Our current work in brief

Since the method we chose didn’t seem to work out, we did a review of research works that does the study of the density profile in the andromeda galaxy. Yet again, we had to go through bulks of paper and, at the same time, work on the data extraction and plotting. So, we divided our tasks according to our knowledge and skills in different fields. It helped us achieve more in a shorter time. We extracted data from those papers and plotted the graph of mass VS radius and velocity VS radius graph. We also plotted a new density profile graph of both luminous and non-luminous matter with the help of the mass-radius profile we obtained. We then hypothesized a ratio of stellar mass and non-luminous mass of M31 to assume a general ratio of densities of observable and non-observable matter throughout the universe. We are working to create a review research paper that sums up all the things we have done in this project.

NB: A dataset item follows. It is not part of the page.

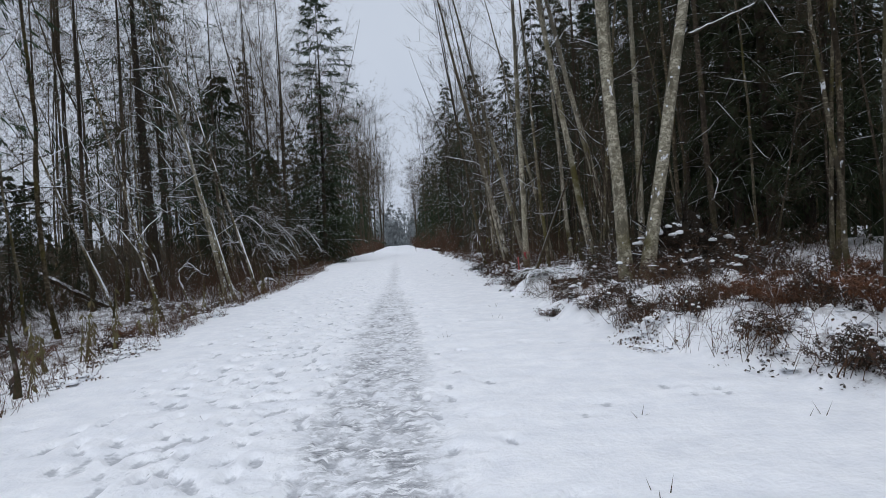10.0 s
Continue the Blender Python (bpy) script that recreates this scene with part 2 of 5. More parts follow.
# ---- mesh building ----
class Geo:
    """Quads and triangles gathered into one mesh."""

    def __init__(self):
        self.v, self.q, self.t, self.n = [], [], [], 0

    def add(self, v, q=None, t=None):
        if q is not None and len(q):
            self.q.append(np.asarray(q, np.int64).reshape(-1, 4) + self.n)
        if t is not None and len(t):
            self.t.append(np.asarray(t, np.int64).reshape(-1, 3) + self.n)
        v = np.asarray(v, float).reshape(-1, 3)
        self.v.append(v)
        self.n += len(v)
        return self

    def tubes(self, p, r, sides=4):
        """Tubes along the polylines p (M, N, 3) with the radii r (M, N)."""
        p, r = np.asarray(p, float), np.asarray(r, float)
        if p.ndim == 2:
            p, r = p[None], r[None]
        m, n = r.shape
        d = np.gradient(p, axis=1)
        d /= np.linalg.norm(d, axis=2, keepdims=True) + 1e-9
        ref = np.where(np.abs(d[:, :1, 2:]) > 0.8, np.array([1.0, 0.1, 0]), np.array([0.1, 0, 1.0]))
        u = np.cross(d, np.broadcast_to(ref, d.shape))
        u /= np.linalg.norm(u, axis=2, keepdims=True) + 1e-9
        w = np.cross(d, u)
        a = np.arange(sides) * 2 * np.pi / sides
        ring = p[:, :, None] + r[:, :, None, None] * (np.cos(a)[:, None] * u[:, :, None] + np.sin(a)[:, None] * w[:, :, None])
        i, j, k = np.meshgrid(np.arange(m), np.arange(n - 1), np.arange(sides), indexing="ij")
        k2 = (k + 1) % sides
        at = lambda jj, kk: (i * n + jj) * sides + kk
        return self.add(ring, np.stack([at(j, k), at(j, k2), at(j + 1, k2), at(j + 1, k)], -1))

    def cones(self, a, b, r, sides=3):
        """Pointed slivers from a to b."""
        a, b = np.asarray(a, float), np.asarray(b, float)
        m = len(a)
        d = b - a
        d = d / (np.linalg.norm(d, axis=1, keepdims=True) + 1e-9)
        u = np.cross(d, np.array([0.31, 0.2, 0.93]))
        u /= np.linalg.norm(u, axis=1, keepdims=True) + 1e-9
        w = np.cross(d, u)
        ang = np.arange(sides) * 2 * np.pi / sides
        r = np.broadcast_to(np.asarray(r, float), (m,))
        ring = a[:, None] + r[:, None, None] * (np.cos(ang)[:, None] * u[:, None] + np.sin(ang)[:, None] * w[:, None])
        v = np.concatenate([ring, b[:, None]], 1)
        i, k = np.meshgrid(np.arange(m), np.arange(sides), indexing="ij")
        return self.add(v, t=np.stack([i * (sides + 1) + k, i * (sides + 1) + (k + 1) % sides, i * (sides + 1) + sides], -1))

    def blades(self, a, d, n, length, width):
        """Leaf blades from a along d with the face normal n, folded a little along the midrib."""
        s = np.cross(d, n)
        s /= np.linalg.norm(s, axis=1, keepdims=True) + 1e-9
        length, width = np.broadcast_to(length, len(a))[:, None], np.broadcast_to(width, len(a))[:, None]
        mid = a + d * length * 0.45
        v = np.stack([a, mid + s * width / 2 + n * width * 0.15, a + d * length, mid - s * width / 2 + n * width * 0.15], 1)
        i = np.arange(len(a))[:, None] * 4
        return self.add(v, t=np.concatenate([i + [0, 1, 2], i + [0, 2, 3]]))

    def blobs(self, c, size, rng):
        """Lumps of snow: rounded above, tucked in below, with uneven outlines."""
        sides, bend = 8, (0.55, 1.1, 1.6, 2.15)
        k = np.arange(sides)
        t = np.stack([0 * k, 1 + k, 1 + (k + 1) % sides], 1)
        q = np.concatenate([np.stack([1 + j * sides + k, 1 + (j + 1) * sides + k, 1 + (j + 1) * sides + (k + 1) % sides, 1 + j * sides + (k + 1) % sides], 1) for j in range(len(bend) - 1)])
        for p, s in zip(c, size):
            a = k * 2 * np.pi / sides + rng.random()
            lobe = 0.55 + 0.8 * rng.random(sides)
            v = [np.array([p + np.array([0, 0, s[2]])])]
            for f in bend:
                rad = math.sin(f) * lobe
                v.append(np.stack([p[0] + s[0] * rad * np.cos(a), p[1] + s[1] * rad * np.sin(a), p[2] + s[2] * (math.cos(f) + rng.normal(0, 0.12, sides))], 1))
            self.add(np.concatenate(v), q, t)
        return self

    def merge(self, other, x, y, z, turn=0.0, size=1.0):
        """Another Geo's faces, turned, scaled and moved."""
        c, s = math.cos(turn) * size, math.sin(turn) * size
        n = self.n
        for v in other.v:
            self.v.append(np.stack([v[:, 0] * c - v[:, 1] * s + x, v[:, 0] * s + v[:, 1] * c + y, v[:, 2] * size + z], 1))
        self.q += [q + n for q in other.q]
        self.t += [t + n for t in other.t]
        self.n += other.n
        return self

    def mesh(self, name, material, smooth=True):
        me = bpy.data.meshes.new(name)
        v = np.concatenate(self.v) if self.v else np.zeros((0, 3))
        q = np.concatenate(self.q) if self.q else np.zeros((0, 4), np.int64)
        t = np.concatenate(self.t) if self.t else np.zeros((0, 3), np.int64)
        me.vertices.add(len(v))
        me.vertices.foreach_set("co", v.ravel())
        me.loops.add(4 * len(q) + 3 * len(t))
        me.loops.foreach_set("vertex_index", np.concatenate([q.ravel(), t.ravel()]))
        me.polygons.add(len(q) + len(t))
        me.polygons.foreach_set("loop_start", np.concatenate([np.arange(len(q)) * 4, 4 * len(q) + np.arange(len(t)) * 3]))
        me.polygons.foreach_set("use_smooth", np.full(len(q) + len(t), smooth))
        me.materials.append(material)
        me.update(calc_edges=True)
        return me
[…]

All things considered, what we talked about and read about was based on some sort of theories. We have to wait and watch-and be alive- to see what the future-universe holds for us.

Even these descriptions will fail to describe the experience we have gained over these two months. From the lame inside jokes to the late-night meetings, everything has given us life-long memories to cherish forever. Years later, when we look back at our pictures and remember memories we made, we will have a broad smile on our faces and will still be thanking the whole Incubate Nepal family for such a great experience. And no matter where our destiny will take us, we will always be a part of this beautiful family.